■ **Task instructions**
Copy out each line that mentions the word "part".

■ **Data lines**

——————————

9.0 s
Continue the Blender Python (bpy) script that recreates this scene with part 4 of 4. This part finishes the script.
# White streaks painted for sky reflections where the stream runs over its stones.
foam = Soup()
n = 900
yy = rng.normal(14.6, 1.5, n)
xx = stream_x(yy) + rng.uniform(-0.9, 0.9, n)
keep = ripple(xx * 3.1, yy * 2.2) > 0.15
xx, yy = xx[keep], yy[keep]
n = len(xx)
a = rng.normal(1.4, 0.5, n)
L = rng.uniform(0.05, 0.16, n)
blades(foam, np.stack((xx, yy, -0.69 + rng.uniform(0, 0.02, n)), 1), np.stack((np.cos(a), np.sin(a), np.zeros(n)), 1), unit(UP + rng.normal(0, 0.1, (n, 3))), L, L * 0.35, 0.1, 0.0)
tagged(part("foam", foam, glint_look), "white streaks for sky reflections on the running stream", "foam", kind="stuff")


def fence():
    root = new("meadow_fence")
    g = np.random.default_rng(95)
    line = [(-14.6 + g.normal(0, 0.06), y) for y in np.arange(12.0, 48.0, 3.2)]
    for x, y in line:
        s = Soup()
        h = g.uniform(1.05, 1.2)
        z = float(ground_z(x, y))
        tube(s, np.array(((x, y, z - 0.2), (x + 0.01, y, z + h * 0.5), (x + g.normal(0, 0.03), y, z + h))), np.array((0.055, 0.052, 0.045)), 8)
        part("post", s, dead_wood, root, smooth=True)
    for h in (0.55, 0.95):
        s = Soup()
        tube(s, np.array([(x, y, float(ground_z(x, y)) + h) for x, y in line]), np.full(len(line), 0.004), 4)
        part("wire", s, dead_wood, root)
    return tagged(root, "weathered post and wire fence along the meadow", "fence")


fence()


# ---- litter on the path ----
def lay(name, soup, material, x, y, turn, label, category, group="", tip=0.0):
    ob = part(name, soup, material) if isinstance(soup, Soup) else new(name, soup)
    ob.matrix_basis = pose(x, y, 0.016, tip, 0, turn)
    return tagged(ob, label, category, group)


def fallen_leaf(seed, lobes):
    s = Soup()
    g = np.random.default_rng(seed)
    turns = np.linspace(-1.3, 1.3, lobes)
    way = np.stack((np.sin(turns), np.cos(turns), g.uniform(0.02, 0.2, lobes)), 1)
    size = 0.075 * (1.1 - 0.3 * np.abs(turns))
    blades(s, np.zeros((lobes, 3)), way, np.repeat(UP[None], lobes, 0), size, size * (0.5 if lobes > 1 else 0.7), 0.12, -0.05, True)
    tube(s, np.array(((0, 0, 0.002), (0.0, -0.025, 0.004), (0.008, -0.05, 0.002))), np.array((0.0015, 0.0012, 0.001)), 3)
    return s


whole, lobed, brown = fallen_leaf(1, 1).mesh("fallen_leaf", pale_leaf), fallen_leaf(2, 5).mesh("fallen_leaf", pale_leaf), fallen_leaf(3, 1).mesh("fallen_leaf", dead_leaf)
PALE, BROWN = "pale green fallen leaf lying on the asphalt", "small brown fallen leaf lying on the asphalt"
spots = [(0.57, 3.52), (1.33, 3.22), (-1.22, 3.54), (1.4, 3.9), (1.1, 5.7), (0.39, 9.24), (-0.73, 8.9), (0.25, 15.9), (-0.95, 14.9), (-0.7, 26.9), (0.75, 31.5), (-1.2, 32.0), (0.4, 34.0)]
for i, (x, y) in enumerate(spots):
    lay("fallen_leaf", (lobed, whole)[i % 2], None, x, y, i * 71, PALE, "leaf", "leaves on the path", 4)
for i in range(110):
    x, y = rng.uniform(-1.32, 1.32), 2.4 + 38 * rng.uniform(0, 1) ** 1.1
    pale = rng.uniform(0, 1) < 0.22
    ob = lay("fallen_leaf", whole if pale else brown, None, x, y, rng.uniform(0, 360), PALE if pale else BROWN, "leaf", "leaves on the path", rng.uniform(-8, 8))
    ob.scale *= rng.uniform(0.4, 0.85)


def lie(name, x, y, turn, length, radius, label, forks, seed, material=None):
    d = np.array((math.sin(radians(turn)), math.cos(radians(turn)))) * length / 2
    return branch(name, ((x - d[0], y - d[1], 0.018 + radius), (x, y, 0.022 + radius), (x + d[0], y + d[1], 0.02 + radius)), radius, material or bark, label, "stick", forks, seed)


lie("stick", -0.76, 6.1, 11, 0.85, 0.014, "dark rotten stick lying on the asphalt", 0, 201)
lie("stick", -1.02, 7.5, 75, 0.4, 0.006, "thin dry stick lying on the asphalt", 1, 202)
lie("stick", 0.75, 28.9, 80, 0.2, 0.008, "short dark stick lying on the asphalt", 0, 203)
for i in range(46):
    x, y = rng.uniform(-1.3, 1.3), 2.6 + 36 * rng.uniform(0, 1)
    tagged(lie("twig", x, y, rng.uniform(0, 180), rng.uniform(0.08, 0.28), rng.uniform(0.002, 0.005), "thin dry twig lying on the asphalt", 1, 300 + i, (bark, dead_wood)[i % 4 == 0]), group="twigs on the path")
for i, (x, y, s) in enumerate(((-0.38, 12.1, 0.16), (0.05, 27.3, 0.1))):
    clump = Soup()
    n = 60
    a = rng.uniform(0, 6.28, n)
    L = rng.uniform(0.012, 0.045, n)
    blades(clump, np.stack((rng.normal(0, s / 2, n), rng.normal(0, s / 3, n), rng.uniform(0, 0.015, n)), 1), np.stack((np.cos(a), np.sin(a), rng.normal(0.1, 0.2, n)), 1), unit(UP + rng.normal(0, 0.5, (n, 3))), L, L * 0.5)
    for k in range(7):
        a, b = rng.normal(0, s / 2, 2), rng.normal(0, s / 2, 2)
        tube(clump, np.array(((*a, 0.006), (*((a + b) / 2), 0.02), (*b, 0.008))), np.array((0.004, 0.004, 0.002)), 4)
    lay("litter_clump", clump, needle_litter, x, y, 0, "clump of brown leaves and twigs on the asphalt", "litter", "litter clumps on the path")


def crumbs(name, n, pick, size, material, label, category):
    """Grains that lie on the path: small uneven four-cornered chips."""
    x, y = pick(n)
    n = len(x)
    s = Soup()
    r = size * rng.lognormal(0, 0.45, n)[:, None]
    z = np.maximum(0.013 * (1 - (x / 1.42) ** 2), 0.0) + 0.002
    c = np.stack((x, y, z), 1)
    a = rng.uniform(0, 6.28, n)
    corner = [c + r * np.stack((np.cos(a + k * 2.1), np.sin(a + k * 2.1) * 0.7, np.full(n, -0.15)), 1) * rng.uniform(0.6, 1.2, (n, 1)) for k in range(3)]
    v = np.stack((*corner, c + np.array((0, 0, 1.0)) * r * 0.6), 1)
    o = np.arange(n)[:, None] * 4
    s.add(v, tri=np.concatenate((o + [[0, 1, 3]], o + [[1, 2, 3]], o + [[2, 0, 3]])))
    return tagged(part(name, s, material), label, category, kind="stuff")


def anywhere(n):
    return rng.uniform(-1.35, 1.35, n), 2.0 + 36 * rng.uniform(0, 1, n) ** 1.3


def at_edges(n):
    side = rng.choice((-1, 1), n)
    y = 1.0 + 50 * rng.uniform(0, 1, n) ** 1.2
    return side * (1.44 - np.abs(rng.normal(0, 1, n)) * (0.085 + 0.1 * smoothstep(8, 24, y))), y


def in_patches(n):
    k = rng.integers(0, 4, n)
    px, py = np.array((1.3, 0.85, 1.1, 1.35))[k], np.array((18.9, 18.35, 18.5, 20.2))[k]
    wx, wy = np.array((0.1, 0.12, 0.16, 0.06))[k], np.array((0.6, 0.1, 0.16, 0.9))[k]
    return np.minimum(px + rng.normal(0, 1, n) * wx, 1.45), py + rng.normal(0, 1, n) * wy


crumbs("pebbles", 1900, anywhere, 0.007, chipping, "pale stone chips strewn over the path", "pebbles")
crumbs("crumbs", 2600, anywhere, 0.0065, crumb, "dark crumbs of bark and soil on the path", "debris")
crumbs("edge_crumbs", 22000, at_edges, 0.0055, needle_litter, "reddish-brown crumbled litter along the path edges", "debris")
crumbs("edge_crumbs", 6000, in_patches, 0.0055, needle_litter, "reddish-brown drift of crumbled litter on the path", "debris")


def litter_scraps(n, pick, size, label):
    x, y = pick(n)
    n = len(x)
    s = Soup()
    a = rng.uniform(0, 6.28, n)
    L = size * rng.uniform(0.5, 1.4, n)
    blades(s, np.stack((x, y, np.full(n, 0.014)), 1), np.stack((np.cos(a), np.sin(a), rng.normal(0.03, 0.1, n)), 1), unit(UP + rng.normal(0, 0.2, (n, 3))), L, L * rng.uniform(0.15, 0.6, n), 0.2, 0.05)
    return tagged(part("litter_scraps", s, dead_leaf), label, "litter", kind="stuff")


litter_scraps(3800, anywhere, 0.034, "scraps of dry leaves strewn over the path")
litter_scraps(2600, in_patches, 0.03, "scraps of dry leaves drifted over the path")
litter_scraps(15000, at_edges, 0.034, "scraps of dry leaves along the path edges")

——————————

■ **Response to this task**
Continue the Blender Python (bpy) script that recreates this scene with part 4 of 4. This part finishes the script.
tagged(part("foam", foam, glint_look), "white streaks for sky reflections on the running stream", "foam", kind="stuff")
        part("post", s, dead_wood, root, smooth=True)
        part("wire", s, dead_wood, root)
    ob = part(name, soup, material) if isinstance(soup, Soup) else new(name, soup)
    return tagged(part(name, s, material), label, category, kind="stuff")
    return tagged(part("litter_scraps", s, dead_leaf), label, "litter", kind="stuff")